師走の30日は模様替えに費やした、半日で何とかなるかと思ったが、一冊ずつチェックしていくと時間がかかった、その上御節を作らないといけなかったり買い物もし残していたので、夜になって再開したがもうすっかり疲れてしまっていた、その時、「砂の器」の上巻1冊に下巻が2冊あるのに気がついた。おかしいとカバーをはずすと中から「花の歳時記」が出てきた。一瞬「わっ」と叫んだ。
前に「砂の器」は上下巻捨てた覚えがある。残りは1セットのはずだがどういうわけで下巻があるのか。とカバーをはずしてみて気がついた。
「花の歳時記」は中身がないのを知りながらカバーだけを後生大事に残していて、いつかどこかから中味がでてくるかもしれないと思っていた。

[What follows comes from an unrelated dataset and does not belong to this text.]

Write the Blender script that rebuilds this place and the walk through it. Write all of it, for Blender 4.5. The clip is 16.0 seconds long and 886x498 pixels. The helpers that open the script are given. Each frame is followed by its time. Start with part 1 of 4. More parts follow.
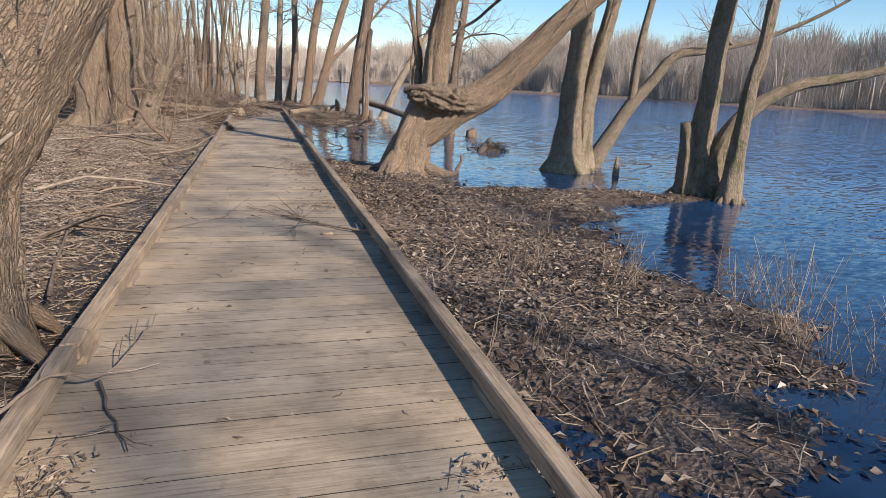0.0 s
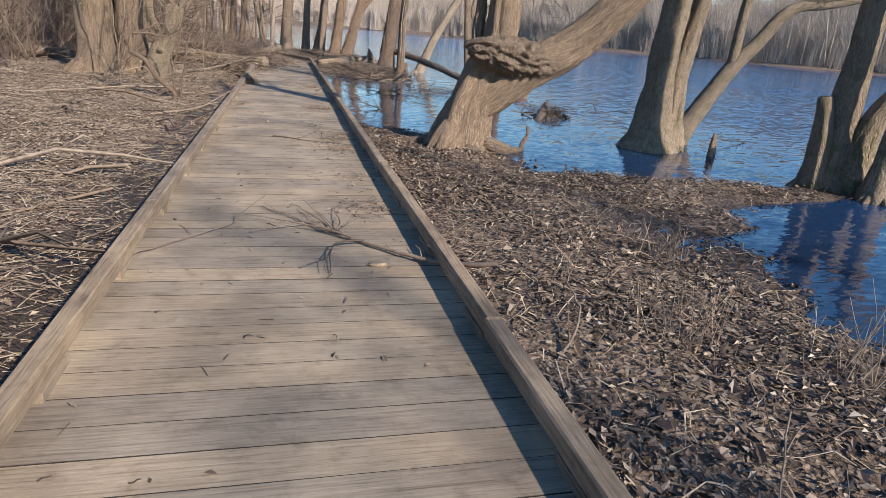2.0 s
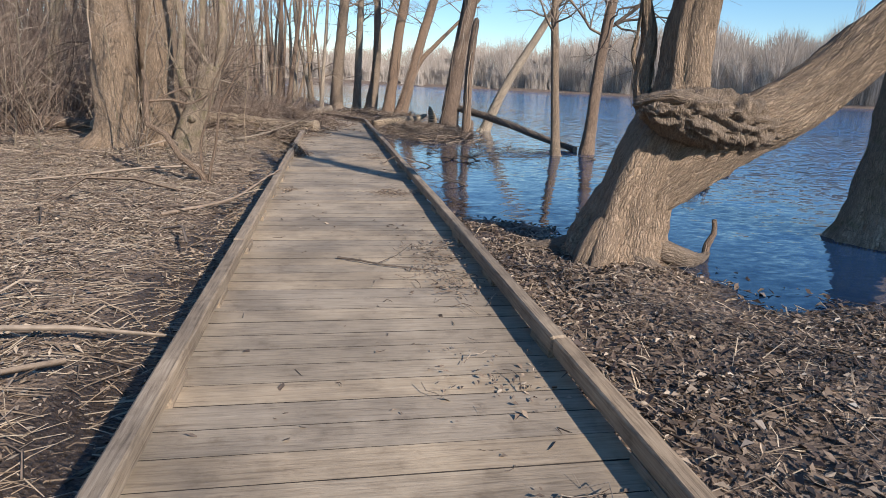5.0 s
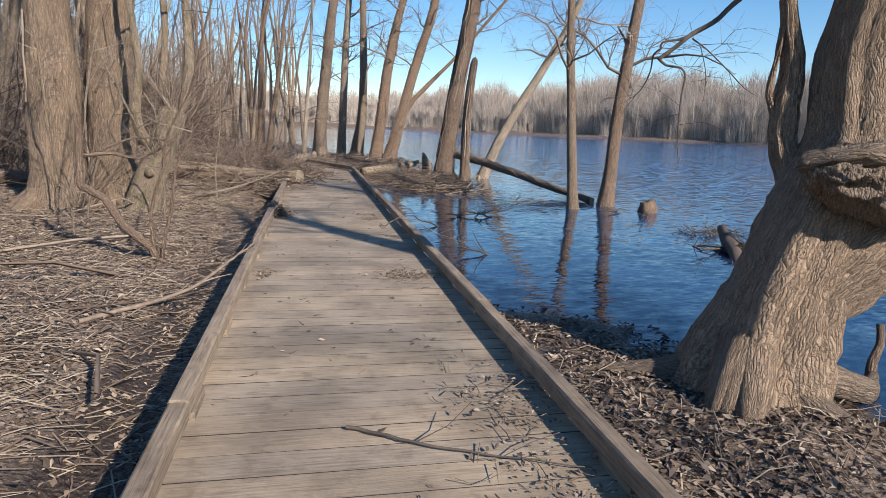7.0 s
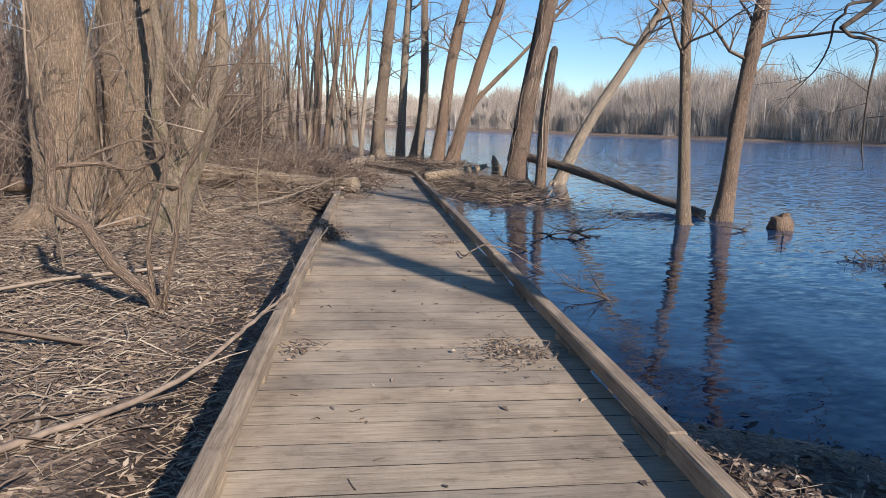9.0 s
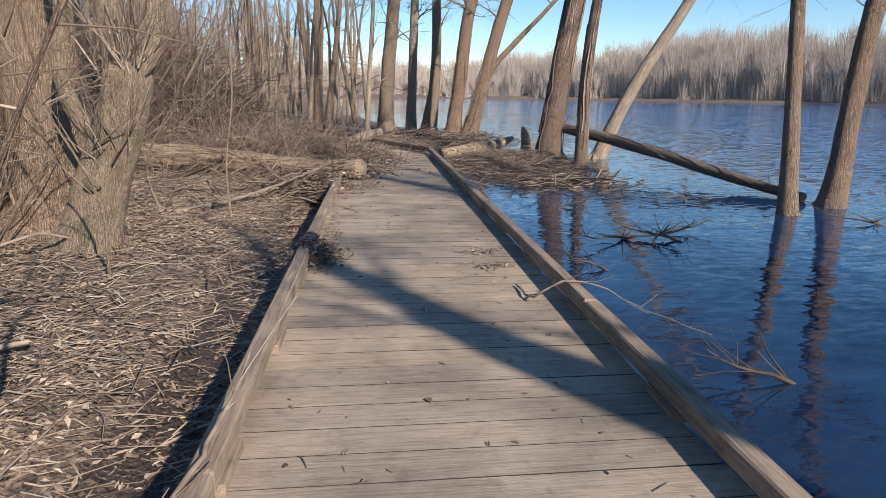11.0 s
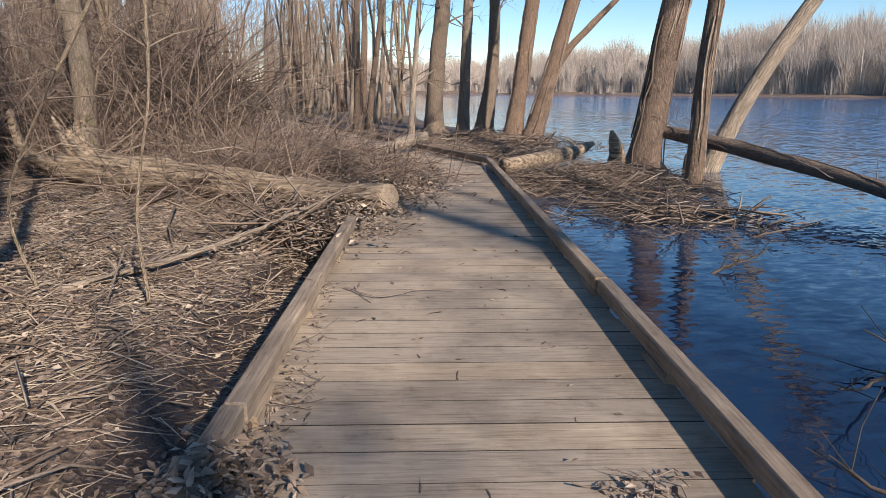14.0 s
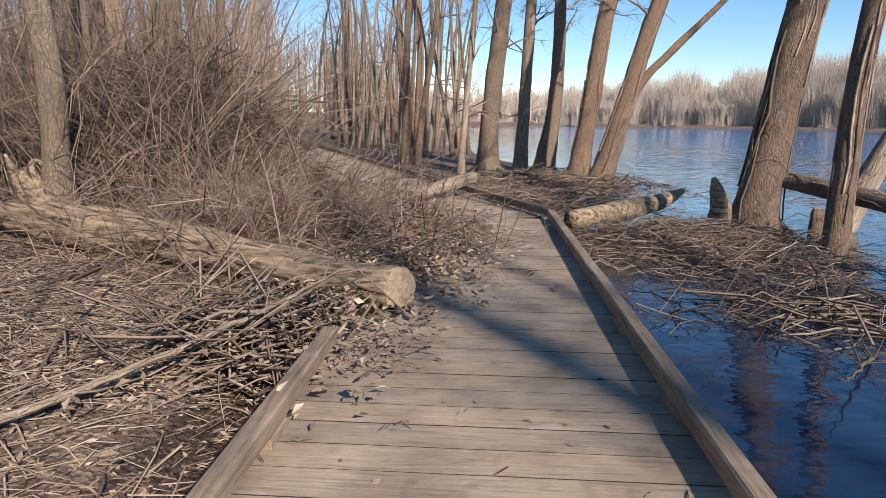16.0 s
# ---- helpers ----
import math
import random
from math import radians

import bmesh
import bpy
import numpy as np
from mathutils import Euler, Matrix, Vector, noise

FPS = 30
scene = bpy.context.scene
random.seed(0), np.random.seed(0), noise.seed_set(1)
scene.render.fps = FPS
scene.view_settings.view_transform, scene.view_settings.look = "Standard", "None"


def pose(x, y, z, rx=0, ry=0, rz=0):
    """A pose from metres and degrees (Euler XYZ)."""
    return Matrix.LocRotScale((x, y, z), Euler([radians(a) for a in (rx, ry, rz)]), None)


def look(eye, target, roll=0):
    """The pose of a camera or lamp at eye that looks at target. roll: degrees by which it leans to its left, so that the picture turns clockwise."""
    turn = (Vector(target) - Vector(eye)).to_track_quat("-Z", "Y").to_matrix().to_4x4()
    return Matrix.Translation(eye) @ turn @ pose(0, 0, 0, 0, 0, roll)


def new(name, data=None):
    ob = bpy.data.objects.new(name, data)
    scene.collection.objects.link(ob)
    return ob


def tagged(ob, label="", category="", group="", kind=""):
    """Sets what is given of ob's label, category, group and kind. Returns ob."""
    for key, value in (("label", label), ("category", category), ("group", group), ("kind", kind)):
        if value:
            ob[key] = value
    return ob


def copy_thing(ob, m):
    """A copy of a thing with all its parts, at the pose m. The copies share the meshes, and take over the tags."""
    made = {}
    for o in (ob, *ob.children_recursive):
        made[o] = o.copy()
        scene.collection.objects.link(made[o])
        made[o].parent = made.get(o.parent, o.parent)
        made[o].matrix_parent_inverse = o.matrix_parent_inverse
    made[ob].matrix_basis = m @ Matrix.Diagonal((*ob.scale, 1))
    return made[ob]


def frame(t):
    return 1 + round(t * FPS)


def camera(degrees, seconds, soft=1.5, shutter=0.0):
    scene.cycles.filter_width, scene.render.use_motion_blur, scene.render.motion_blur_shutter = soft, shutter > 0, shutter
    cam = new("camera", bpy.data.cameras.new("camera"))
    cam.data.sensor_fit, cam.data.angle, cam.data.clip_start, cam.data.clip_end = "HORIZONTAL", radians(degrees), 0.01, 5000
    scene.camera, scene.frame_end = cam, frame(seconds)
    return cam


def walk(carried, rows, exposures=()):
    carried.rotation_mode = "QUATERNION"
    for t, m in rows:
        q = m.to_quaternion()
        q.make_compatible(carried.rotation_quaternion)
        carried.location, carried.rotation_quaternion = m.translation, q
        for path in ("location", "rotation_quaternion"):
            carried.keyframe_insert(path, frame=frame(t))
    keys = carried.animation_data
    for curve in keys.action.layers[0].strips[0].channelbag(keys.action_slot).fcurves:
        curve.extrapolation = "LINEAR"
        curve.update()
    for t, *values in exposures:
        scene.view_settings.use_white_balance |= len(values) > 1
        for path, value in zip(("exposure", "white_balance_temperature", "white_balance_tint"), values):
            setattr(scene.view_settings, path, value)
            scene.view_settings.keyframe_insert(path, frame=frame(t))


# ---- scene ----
cam = camera(70.9, 16.0, soft=0.65)
METRES, EYE, TILT, LEAN, TURN = 17.9, 1.5, 0.0, 0.0, -16.9
ROWS = [
    (0.0, 0.0, 0.0, 0.0, 0.75, -14.85, -2.9),
    (0.5, -0.0077, 0.0282, -0.0006, -2.97, -15.39, -2.47),
    (1.0, -0.0162, 0.0567, -0.0006, 0.74, -16.85, -4.3),
    (1.5, -0.0244, 0.0844, -0.0, -1.81, -17.3, -2.97),
    (2.0, -0.0321, 0.1133, -0.0003, 3.32, -19.21, -4.44),
    (2.5, -0.0419, 0.1414, -0.0008, 5.47, -18.67, -2.07),
    (3.0, -0.0485, 0.172, -0.0019, 7.41, -19.42, -2.97),
    (3.5, -0.0589, 0.2013, -0.0022, 10.75, -16.42, -1.77),
    (6.0, -0.1198, 0.3457, -0.0031, 4.42, -13.65, -3.18),
    (6.5, -0.128, 0.3711, -0.0021, 6.24, -11.92, -4.77),
    (7.0, -0.1363, 0.3989, -0.0009, 5.03, -11.09, -2.21),
    (7.5, -0.1434, 0.4263, -0.0011, 6.88, -9.58, -1.52),
    (8.0, -0.1531, 0.4597, -0.0029, 4.65, -9.86, -2.56),
    (8.5, -0.1594, 0.4838, -0.0032, 1.38, -10.44, -1.11),
    (9.0, -0.1718, 0.5137, -0.0039, 10.05, -11.15, -1.7),
    (11.5, -0.2189, 0.6743, -0.0065, 10.73, -14.93, -0.5),
    (12.0, -0.2239, 0.7015, -0.0072, 12.33, -15.74, -1.26),
    (12.5, -0.2325, 0.7317, -0.0073, 14.26, -14.36, -0.9),
    (13.0, -0.2382, 0.7624, -0.0074, 14.64, -14.36, 0.33),
    (13.5, -0.2493, 0.7948, -0.0081, 16.54, -14.89, -0.98),
    (14.0, -0.2565, 0.8263, -0.0082, 15.32, -14.26, -0.16),
    (14.5, -0.265, 0.8569, -0.0074, 18.18, -14.28, -0.54),
    (15.0, -0.271, 0.8906, -0.0064, 14.48, -11.44, -0.91),
    (15.5, -0.277, 0.9208, -0.0056, 19.07, -10.96, -2.11),
    (16.0, -0.2851, 0.9545, -0.006, 20.7, -11.59, -0.51),
]
walk(cam, [(t, pose(0, 0, EYE, TILT, LEAN, TURN) @ pose(METRES * x, METRES * y, METRES * z, 90 + pitch, roll, yaw)) for t, x, y, z, yaw, pitch, roll in ROWS], exposures=[(0.0, 0.5, 6850, 13), (3.5, 0.46, 6500, 11), (7.0, 0.4, 6500, 12), (9.0, 0.4, 6550, 13), (12.5, 0.46, 6700, 14), (16.0, 0.46, 6850, 15)])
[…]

長い間何度も読み返して、大切にしてきた本なのでなくなるとは夢にも思わず、カバーを見ては、自分を責めてきた。それが出て来た。
奥付を見ると、昭和39年の初版本で、中にはカキコミやらチェックやらでなかなか汚く古くなっている。久しぶりに見ると、あげるといわれても嬉しくないような汚れ方で、なんだか哀しくなるようなボロ本の顔になっていた。

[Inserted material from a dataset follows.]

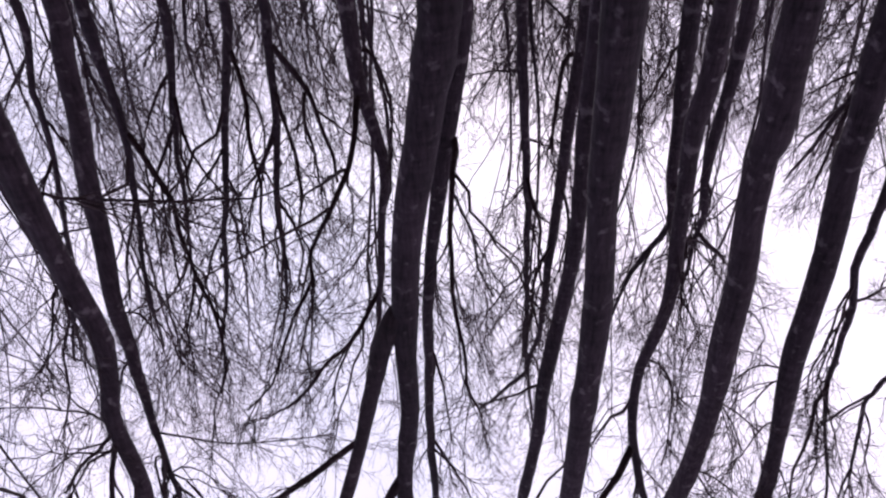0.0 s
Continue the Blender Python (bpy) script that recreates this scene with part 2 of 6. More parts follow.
class Tree:
    """A bare tree: an Empty at its foot, a trunk, its limbs, and a crown of twigs grown from them."""
    count = 0

    def __init__(self, label, x, y, dense=1.0, group="bare woodland trees", upright=0.0, bark=None):
        Tree.count += 1
        self.rng = np.random.default_rng(100 + Tree.count)
        self.root = tagged(new("tree"), label, "tree", group)
        self.root.location = (x, y, 0)
        self.dense, self.upright, self.bark, self.lines = dense, upright, bark or BARK, []

    def part(self, name, data, label="", kind="", under=None):
        ob = new(name, data)
        ob.parent = under or self.root
        return tagged(ob, label, kind=kind)

    def stem(self, *points, sides=12, step=0.24):
        line = spline(points, step)
        line[:, 3] = np.maximum(line[:, 3], 0.004)
        foot = np.clip(1 - line[:, 2] / 0.7, 0, 1)
        line[:, 3] *= 1 + 0.45 * foot ** 2
        line[0, 2] = -0.08
        line[:, :3] += kinks(self.rng, len(line), 0.03 * np.clip(1.4 - line[:, 3:4] * 12, 0.1, 1) * (1 - 0.35 * self.upright))
        made = self.part("trunk", mesh_of("trunk", *tube(line, sides, self.rng), self.bark))
        self.lines.append((line, True, made))

    def limb(self, r0, r1, taper, *points, bark=None, sides=7, step=0.17):
        p = np.asarray(points, dtype=float)
        far = np.r_[0, np.cumsum(np.linalg.norm(np.diff(p, axis=0), axis=1))]
        r = r0 + (r1 - r0) * (far / far[-1]) ** taper
        line = spline(np.c_[p, r], step)
        line[:, :3] += kinks(self.rng, len(line), np.interp(line[:, 3:4], (0, 0.01, 0.03, 0.06, 0.1), (0.014, 0.026, 0.028, 0.016, 0.01)) * (1 - 0.4 * self.upright))
        made = self.part("limb", mesh_of("limb", *tube(line, 10 if r0 > 0.08 else sides, self.rng, 0.085), bark or LIMB_BARK))
        self.lines.append((line, False, made))

    def burl(self, size, place):
        """A lumpy swelling on the trunk."""
        bm = bmesh.new()
        bmesh.ops.create_icosphere(bm, subdivisions=3, radius=size)
        line = self.lines[0][0][:, :3]
        i = int(np.argmin(np.linalg.norm(line - np.array(place), axis=1)))
        way = Vector(line[min(i + 1, len(line) - 1)] - line[i - 1])
        lie = way.to_track_quat("Z", "Y").to_matrix()
        for v in bm.verts:
            v.co *= 1 + 0.12 * noise.noise(v.co / size * 1.2 + Vector(place)) + 0.04 * noise.noise(v.co / size * 4)
            v.co.z *= 3.4 if v.co.z < 0 else 0.8
            v.co = lie @ v.co
        for f in bm.faces:
            f.smooth = True
        me = bpy.data.meshes.new("burl")
        bm.to_mesh(me)
        bm.free()
        me.materials.append(self.bark)
        self.part("burl", me, "swollen dark burl").location = place

    def starts(self, per_metre, tips, low, lo=0.12, thickest=0.11):
        """Places along the trunk's top and the limbs from which growth springs: place, direction, length left, radius, and which limb."""
        rng, found = self.rng, []
        for k, (line, is_stem, _) in enumerate(self.lines):
            hop = np.linalg.norm(np.diff(line[:, :3], axis=0), axis=1)
            length, gone = hop.sum(), np.r_[0, np.cumsum(hop)]
            first = lo
            if is_stem:
                first = gone[np.argmax((line[:, 2] > low) & (line[:, 3] < thickest))] / length
            n = int(length * (1 - first) * (1.25 + 0.2 * self.upright) * per_metre * self.dense + rng.random()) + tips
            s = (first + (1 - first) * ((np.arange(n) + rng.uniform(0.05, 0.95, n)) / n) ** 0.85) * length
            s[n - tips:] = length * rng.uniform(0.86, 0.998, tips)
            i = np.clip(np.searchsorted(gone, s) - 1, 0, len(line) - 2)
            ok = (line[i, 2] > (low if is_stem else 0)) & (line[i, 3] < thickest)
            i, s = i[ok], s[ok]
            d = line[i + 1, :3] - line[i, :3]
            d /= np.linalg.norm(d, axis=1)[:, None] + 1e-9
            found.append(np.c_[line[i, :3], d, length - s, line[i, 3], np.full(len(i), k)])
        f = np.vstack(found)
        return f[:, :3], f[:, 3:6], f[:, 6], f[:, 7], f[:, 8].astype(int)

    def crown(self, low=9.0, reach=1.0, far=False):
        """Boughs, then branchlets on limbs and boughs, then two orders of crooked twigs; each limb bears its own."""
        rng, up = self.rng, self.upright
        narrow, rise, calm, reach = 1 - 0.42 * up, 0.05 + 0.06 * up, 1 - 0.42 * up, reach * np.interp(up, (0, 0.7, 1), (1.1, 1.0, 1.15))
        p, d, left, r, own0 = self.starts(0.95, 2, low, 0.12, 0.075)
        n = len(p)
        size0 = rng.uniform(0.5, 1.3, n) * np.clip(0.9 + 0.4 * left, 0.95, 2.1) * reach
        o, orad = shoots(rng, p, d, size0, np.minimum(r * 0.78, 0.0062 + 0.0092 * size0), np.full(n, 0.003), 6 if far else 9, (0.4 * narrow, 1.05 * narrow), rise, 0.22 * calm, 0.48 * calm)
        p, d, left, r, own1 = self.starts(0.9, 2, low, 0.2, 0.04)
        size1 = rng.uniform(0.35, 1.1, len(p)) * np.clip(0.75 + 0.16 * left, 0.8, 1.15) * reach
        p2, d2, r2, who = along_lines(rng, o, orad, 7, 0.2)
        size1b = rng.uniform(0.3, 0.85, len(p2)) * (0.35 + 0.4 * size0[who])
        p, d, r, size1, own1 = np.vstack([p, p2]), np.vstack([d, d2]), np.r_[r, r2], np.r_[size1, size1b], np.r_[own1, own0[who]]
        n = len(p)
        a, ar = shoots(rng, p, d, size1, np.minimum(r * 0.72, 0.0047 + 0.0054 * size1), np.full(n, 0.0027), 3 if far else 5, (0.5 * narrow, 1.25 * narrow), rise * 1.2, 0.2 * calm, 0.46 * calm)
        p, d, r, who = along_lines(rng, a, ar, 5 if far else 4, 0.1)
        own2, m = own1[who], len(p)
        size2 = rng.uniform(0.3, 0.9, m) * (0.15 + 0.42 * size1[who])
        b, br = shoots(rng, p, d, size2, np.minimum(r * 0.85, 0.006 if far else 0.0047), np.full(m, 0.0027), 2 if far else 3, (0.6 * narrow, 1.35 * narrow), 0.05 + 0.03 * up, 0.26 * calm, 0.5 * calm)
        sets = [(o, orad, own0), (a, ar, own1), (b, br, own2)]
        if not far:
            p, d, r, who = along_lines(rng, b, br, 3, 0.15)
            k = len(p)
            size3 = rng.uniform(0.3, 1.0, k) * (0.07 + 0.45 * size2[who])
            sets.append((*shoots(rng, p, d, size3, np.minimum(r * 0.9, 0.0036), np.full(k, 0.0021), 2, (0.5, 1.3), 0.04, 0.4), own2[who]))
        for limb in [None] if far else range(len(self.lines)):
            verts, quads, tris, first = [], [], [], 0
            for l, w, own in sets:
                mine = slice(None) if far else own == limb
                if not len(l[mine]):
                    continue
                v, q, t = prisms(l[mine], w[mine])
                verts.append(v)
                quads.append(q + first)
                tris.append(t + first)
                first += len(v)
            if verts:
                name = "crown" if far else "spray"
                self.part(name, mesh_of(name, np.vstack(verts), np.vstack(quads), TWIG, True, np.vstack(tris)), "" if far else "fine bare dark twigs", "stuff", None if far else self.lines[limb][2])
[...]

でも長い間探していた本が見つかった嬉しさにこんなボロさ加減でもあばたもえくぼ、会社への往復の電車の中で読み、山にもって行き、尾瀬の宿では一緒になった横浜から来たという女性の三人組に見せた。さまざまな思い出が蘇る。
それから以後、眠くなるまでの少しの間読むのに枕元においてある。これには新しく綺麗なカバーでも作ってかけなければ申し訳がない。
結局部屋の片付けは、紅白歌合戦を聞いたり見たりしながら年をまたいで終えた。
なんだか清々してしまって、気持ちのいい年明けで、初詣には家族の健康とともに、本が出てきたこともちょこっとお礼を言っておいた。
新年が嬉しい幕開けのせいか、思い返すと昨年新しく出来た友人たちにも暖かすぎるほどに迎えられ(知り会ったらしばらくは知人と呼び、すぐに友達とは思えないのだが今回の出会いはなんだか違う)。暮に上京して出会った人たちも便りは交わしてきたが長い間会わなかったのに少しも変わらず、時間をさかのぼってでもいるように親しく、名前しか知らなかった人まで暖かく優しかった。いろいろといい事ばかりがあったような気がする。
二月はどうなんだろう。嬉しさに浮き上がらず、心して謙虚に過ごしたいと思っている。